Question

In: Finance

An investor is considering the following three stocks to invest. Suppose that the current T-bill rate...

An investor is considering the following three stocks to invest. Suppose that the current T-bill rate is 5% and the market rate of return is 13%

Stock A

Stock B

Stock C

Beta

1.3

1.0

0.7

Which of the following statements is FALSE based on CAPM?

a) None of the alternatives is false.

b) If the investor puts equal amount of money in each of the three stocks, he/she is expected to earn 13% from the portfolio.

c) The current market price of stock B is such that it is expected to earn 15%. Therefore, the stock is currently undervalued.

d) On average, stock C moves in the same direction as the S&P 500 index.

e) Stock A is more risky than the market portfolio.

Solutions

Expert Solution

The answer is A- None of the alternatives is false.

CAPM equation -
E(Ri) = Rf + ( E(Rm) - Rf ) * beta of security


where,
E(Ri) = Expected return on security i
rf = risk free return
E(Rm) = Expected market return

Based on above equation, expected return of all stocks have been calculated which are Stock A- 15.4 % , Stock B - 13% and stock C - 10.6.

Based on these returns is If the investor puts equal amount of money in each of the three stocks, he/she is expected to earn 13% from the portfolio.
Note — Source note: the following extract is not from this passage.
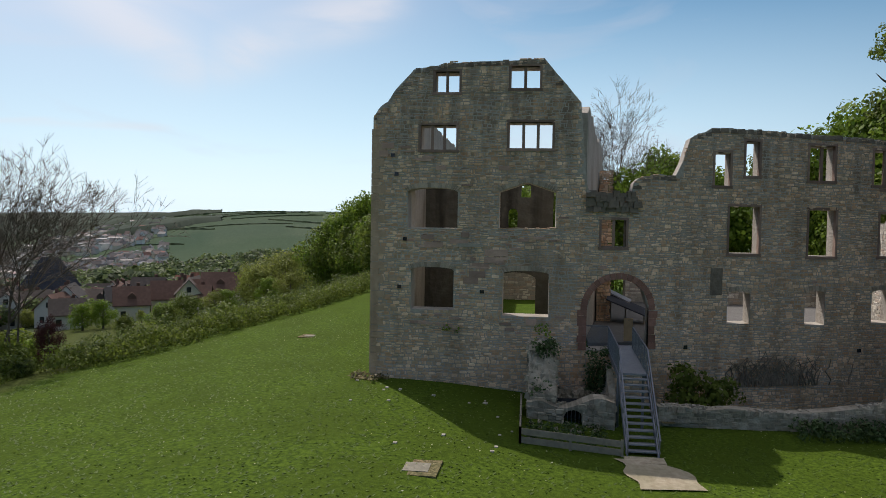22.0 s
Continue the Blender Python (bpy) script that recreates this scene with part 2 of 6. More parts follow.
GRASS = mat("row_grass", (0.065, 0.09, 0.016), (0.115, 0.13, 0.03), 4.5, 0.15, (0.165, 0.15, 0.06), bump=0.9, bump_scale=12, spec=0.04)
BLADE = leafy("grass_blades", (0.085, 0.15, 0.018), (0.12, 0.175, 0.025), 0.45, 0.25)
SOIL = mat("straw_soil", (0.088, 0.07, 0.04), (0.28, 0.215, 0.122), 7.5, 0.12, (0.135, 0.14, 0.06), bump=1.0, bump_scale=9, spec=0.04)
GRAVEL = mat("gravel_path", (0.36, 0.29, 0.205), (0.5, 0.42, 0.31), 4, 0.15, (0.22, 0.2, 0.12), bump=0.5)
# The yard's shadow is put into this gravel's dark colour.
COURT = mat("courtyard_gravel", (0.13, 0.126, 0.12), (0.17, 0.163, 0.155), 5, 0.15, bump=0.3)
STEEL = mat("painted_steel", (0.16, 0.17, 0.20), (0.2, 0.21, 0.24), 6, 0.2, rough=0.5, bump=0.05, metal=0.4)
TREAD = mat("steel_tread", (0.25, 0.26, 0.29), (0.31, 0.32, 0.35), 8, 0.2, rough=0.55, bump=0.1, metal=0.3)
ROPE = mat("pale_rope", (0.62, 0.6, 0.55), (0.5, 0.48, 0.43), 8, 0.3, bump=0.1)
WOOD = mat("grey_wood", (0.22, 0.19, 0.15), (0.32, 0.28, 0.22), 5, 0.2, bump=0.3)
BARK = mat("bark", (0.11, 0.088, 0.07), (0.165, 0.135, 0.105), 6, 0.2, bump=0.8)
VINE = mat("vine_wood", (0.22, 0.18, 0.145), (0.32, 0.27, 0.22), 8, 0.3, bump=0.6)
POST = mat("galvanised_post", (0.30, 0.31, 0.33), (0.22, 0.23, 0.25), 8, 0.3, rough=0.6, metal=0.5, bump=0)
SLATE = mat("slate_roof", (0.042, 0.045, 0.056), (0.06, 0.062, 0.075), 1.2, 0.2, rough=0.8, bump=0.3, bump_scale=4, spec=0.12)
CHURCHRED = mat("church_sandstone", (0.36, 0.2, 0.155), (0.28, 0.155, 0.12), 0.8, 0.2, (0.36, 0.23, 0.175), bump=0.4, bump_scale=2)
CHURCHPALE = mat("church_plaster_stone", (0.72, 0.42, 0.335), (0.6, 0.34, 0.27), 0.8, 0.2, bump=0.3)
DARKGLASS = mat("dark_glass", (0.02, 0.022, 0.026), (0.035, 0.038, 0.045), 1, 0.3, rough=0.15, bump=0, spec=0.5)
PLASTER = [mat("plaster_%d" % i, c, [v * 0.9 for v in c], 0.7, 0.2, bump=0.15) for i, c in enumerate(((0.8, 0.78, 0.73), (0.66, 0.58, 0.46), (0.62, 0.59, 0.55), (0.72, 0.65, 0.54)))]
TILE = [mat("roof_tiles_%d" % i, c, [v * 0.75 for v in c], 1.5, 0.2, bump=0.5, bump_scale=5, spec=0.08) for i, c in enumerate(((0.235, 0.105, 0.075), (0.165, 0.1, 0.08), (0.13, 0.105, 0.092), (0.105, 0.094, 0.09), (0.3, 0.105, 0.065)))]
LEAF = [leafy("leaf_fresh", (0.19, 0.28, 0.034), (0.14, 0.215, 0.026), 0.5), leafy("leaf_mid", (0.165, 0.21, 0.036), (0.12, 0.16, 0.028), 0.48),
        leafy("leaf_olive", (0.25, 0.275, 0.06), (0.185, 0.215, 0.048), 0.5), leafy("leaf_copper", (0.1, 0.034, 0.032), (0.07, 0.026, 0.026), 0.35),
        leafy("needle_dark", (0.045, 0.07, 0.04), (0.03, 0.052, 0.034), 0.15), leafy("leaf_scrub", (0.165, 0.2, 0.06), (0.125, 0.17, 0.045), 0.45),
        leafy("bloom_lilac", (0.42, 0.38, 0.50), (0.3, 0.28, 0.36), 0.3), leafy("ivy_leaf", (0.05, 0.09, 0.03), (0.08, 0.12, 0.04), 0.2), leafy("dry_stem", (0.25, 0.2, 0.11), (0.17, 0.145, 0.075), 0.3)]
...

Hence option B is correct.

C) Stock B required rate of return based on CAPM is 13 % and its expected actual return is 15 % as the required rate is less than the expected return the stock is currently undervalued. Hence it is correct.

D)The beta (systematic risk) of market portfolio is 1. As the the expected market rate of return is based on the historic rate of return of an index such as the S&P 500, S&P 500 index is market portfolio and its beta will be 1.

When beta is positive it implies security return will move in positive direction of market return. A security which has negative beta implies that security return will move in opposite direction of market return. A security which has a beta of 1 has a perfect positive correlation with its market.

Here stock C beta is 0.7 it implies it has has less systematic risk and less volatility than the market but still it will move in same direction with market. Hence this option is also correct.

E) Stock A is more risky than the market portfolio as it has beta of 1.3 which is more than beta of market. This security has more systematic risk and more volatility than the market. Hence this option is also correct.